While Fitch said that there were numerous ways in which a separation could occur, some factors would be common to all, such as splitting the national debt. “A similar solution to that proposed by the U.K. regarding Scotland would lead to Spain (excluding Catalonia) honoring all outstanding Kingdom of Spain bonds. As Catalonia represents 18.8% of Spanish GDP, Spain’s general government gross debt/GDP ratio would therefore jump to over 120%. This would probably be offset by an equivalent bilateral claim on the Catalan government, but the Spanish sovereign would be highly exposed to Catalan credit risk.”

A disorderly breakup could result in the exit of Catalonia not just from Spain, but also from the EU and the eurozone, “which would exacerbate” risks to the national economy. In addition, independence would “increase the credit risk faced by banks with particularly large exposures to Spanish sovereign debt and could feed through more generally into banking sector funding costs and liquidity.”
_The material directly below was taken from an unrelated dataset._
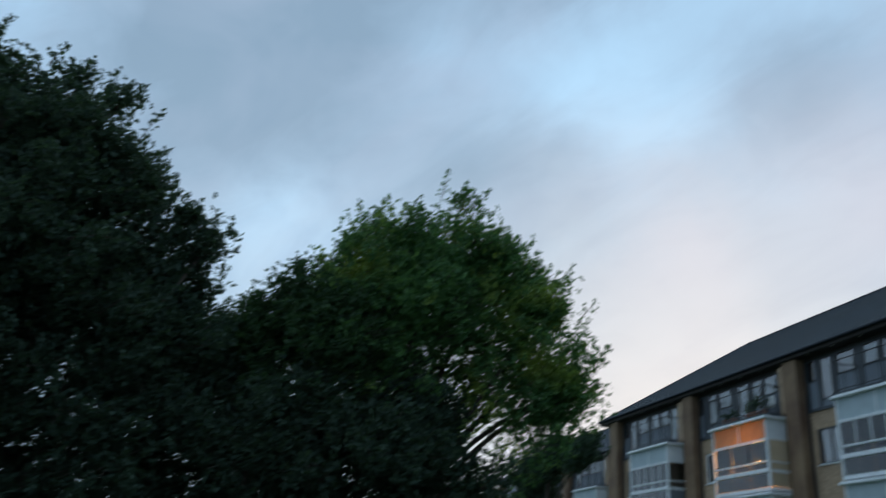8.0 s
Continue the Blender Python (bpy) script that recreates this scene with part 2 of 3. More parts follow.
BRICK = brick_material()
PILLAR = material("pillar_brick", (0.205, 0.116, 0.072), 0.85, vary=0.3, scale=0.9, bump=0.3, tint=(0.225, 0.148, 0.088))
SLATE = slate_material()
SOFFIT = material("soffit_boards", (0.022, 0.016, 0.013), 0.7, vary=0.35, scale=2.5)
GUTTER = material("gutter_metal", (0.020, 0.024, 0.030), 0.8, metal=0.0, vary=0.2, spec=0.2)
CLAD = material("slate_blue_cladding", (0.155, 0.175, 0.205), 0.6, vary=0.12, scale=1.6)
FRAME = material("dark_frame_paint", (0.022, 0.030, 0.038), 0.45, vary=0.2)
WHITE = material("white_paint", (0.80, 0.81, 0.82), 0.5, vary=0.08, scale=3, bump=0.05)
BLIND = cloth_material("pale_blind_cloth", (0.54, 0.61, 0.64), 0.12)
# pale blind cloth again, with the lamp's orange glow put into its colour
LAMPLIT_CLOTH = cloth_material("lamplit_cloth", (0.60, 0.43, 0.26), 0.5)
NET = cloth_material("net_curtain_cloth", (0.94, 0.95, 0.96), 0.05)
GREEN_CLOTH = cloth_material("grey_green_cloth", (0.42, 0.48, 0.42), 0.2)
GLASS = glass_material("window_glass", (0.96, 0.97, 0.98))
CLEAR = glass_material("balcony_glass", (0.90, 0.92, 0.92), ior=1.7)
PARAPET = glass_material("smoky_glass", (0.55, 0.58, 0.58), ior=1.8)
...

Fitch said that companies based in Catalonia might “export capital to other eurozone countries, especially Spain. The subsequent economic stress in the region might increase delinquencies in structured finance asset portfolios.” Legal and regulatory uncertainties could also be in the wings for such things as regulatory frameworks for electricity and gas assets. Corporates could cut capex in the region, and “companies holding long-term concession agreements such as toll roads” could face similar challenges.

In addition, “interest expenses could increase due to perceived higher risk and potentially higher sovereign yields, especially for companies with a significant exposure to Catalonia.”

Currently Fitch has given Catalonia a long-term issuer default rating of BBB-, “based on the central government’s support through various instruments, including access to the regional liquidity fund (FLA). However, in September the ratings agency “placed the rating on Rating Watch Negative … after tensions between the central and regional government increased due to Catalonia’s unilateral call” for the nonbinding vote on the region’s future.